- _Task_
Transcribe the whole listing below without changing a word, but leave out every image.
____
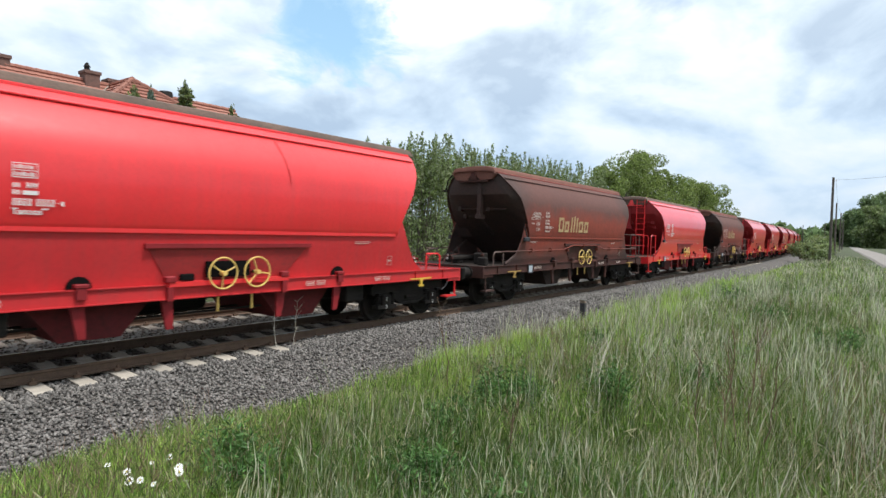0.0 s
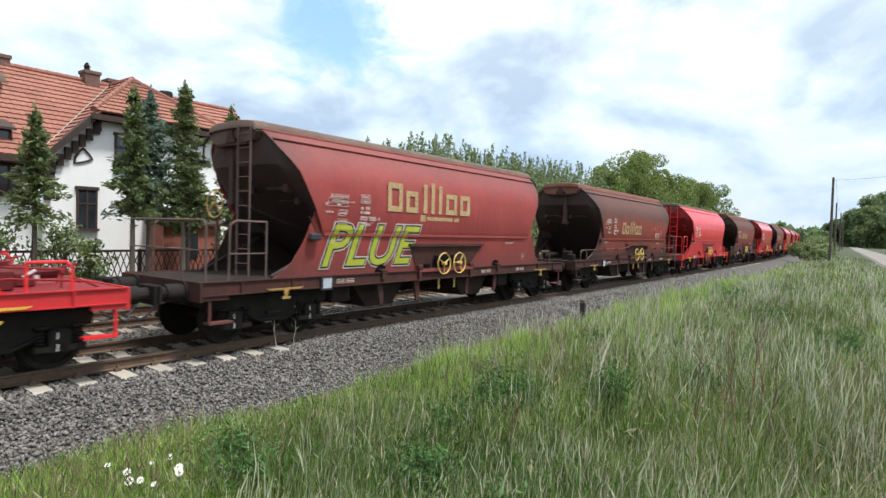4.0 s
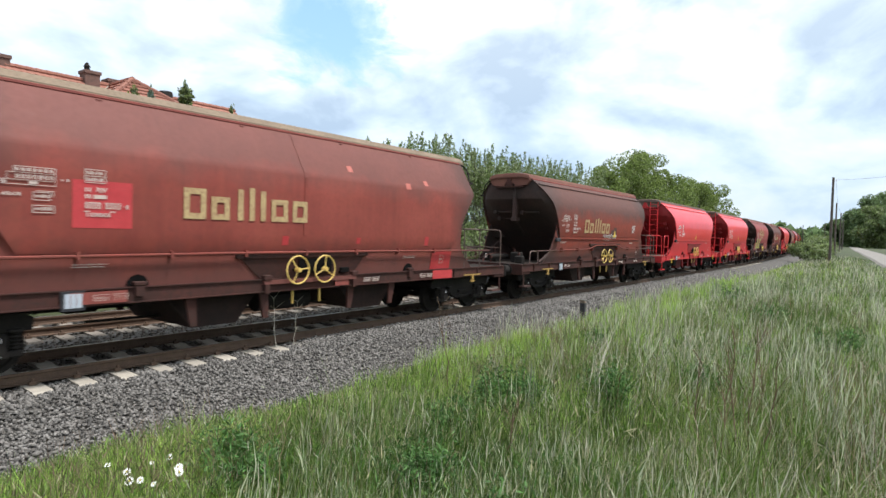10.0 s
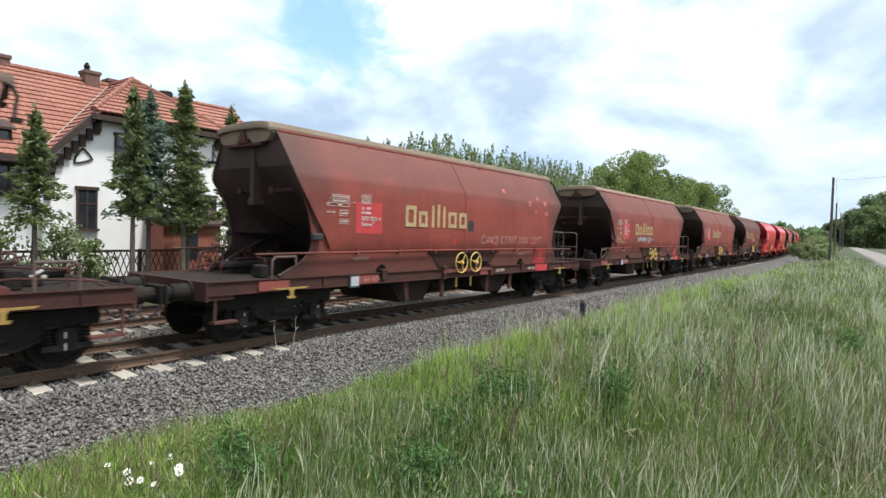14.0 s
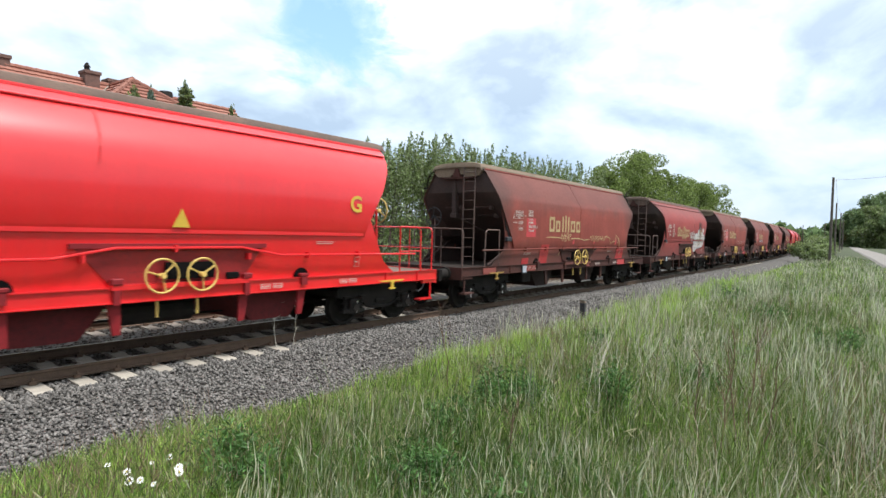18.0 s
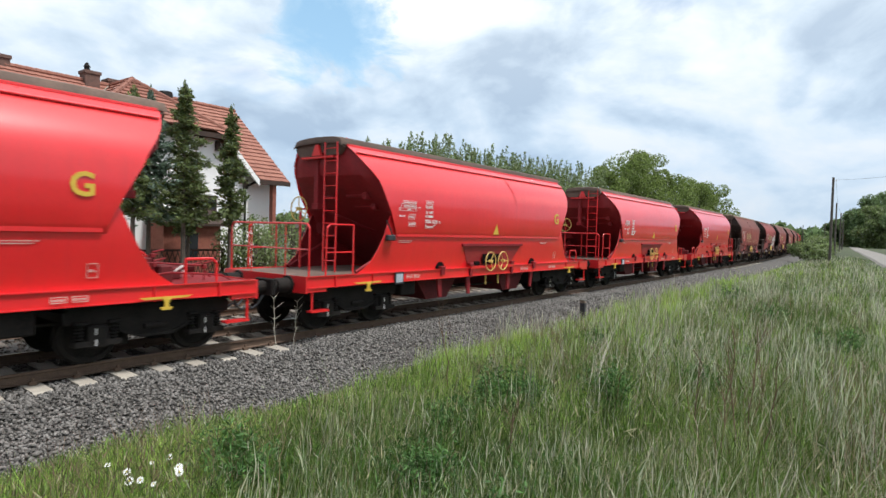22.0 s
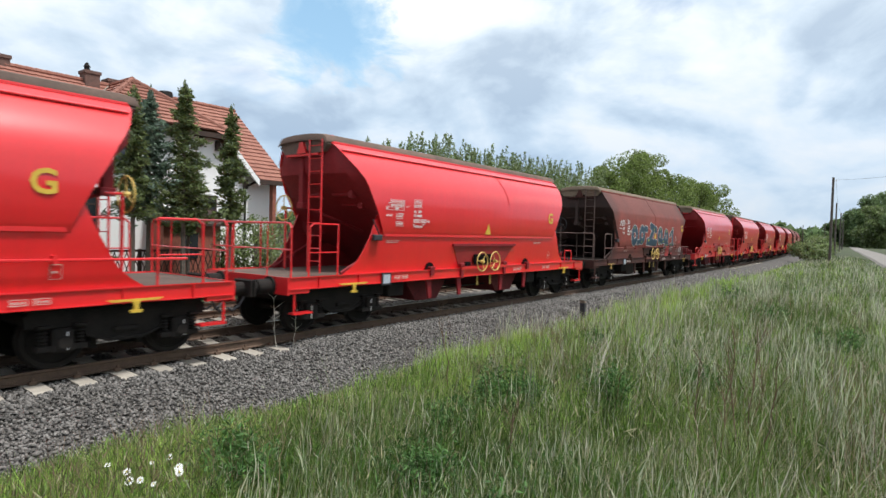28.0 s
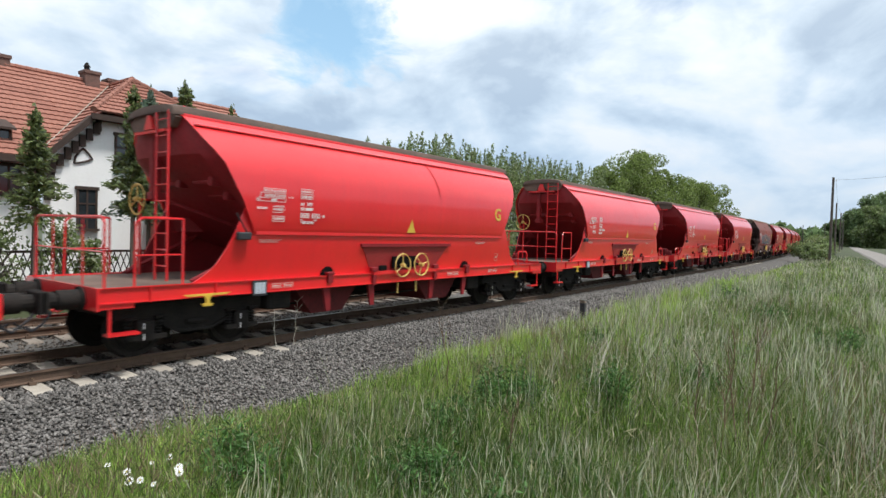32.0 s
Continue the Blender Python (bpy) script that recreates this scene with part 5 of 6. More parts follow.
____
- _Expected output_
0.0 s
4.0 s
10.0 s
14.0 s
18.0 s
22.0 s
28.0 s
32.0 s
Continue the Blender Python (bpy) script that recreates this scene with part 5 of 6. More parts follow.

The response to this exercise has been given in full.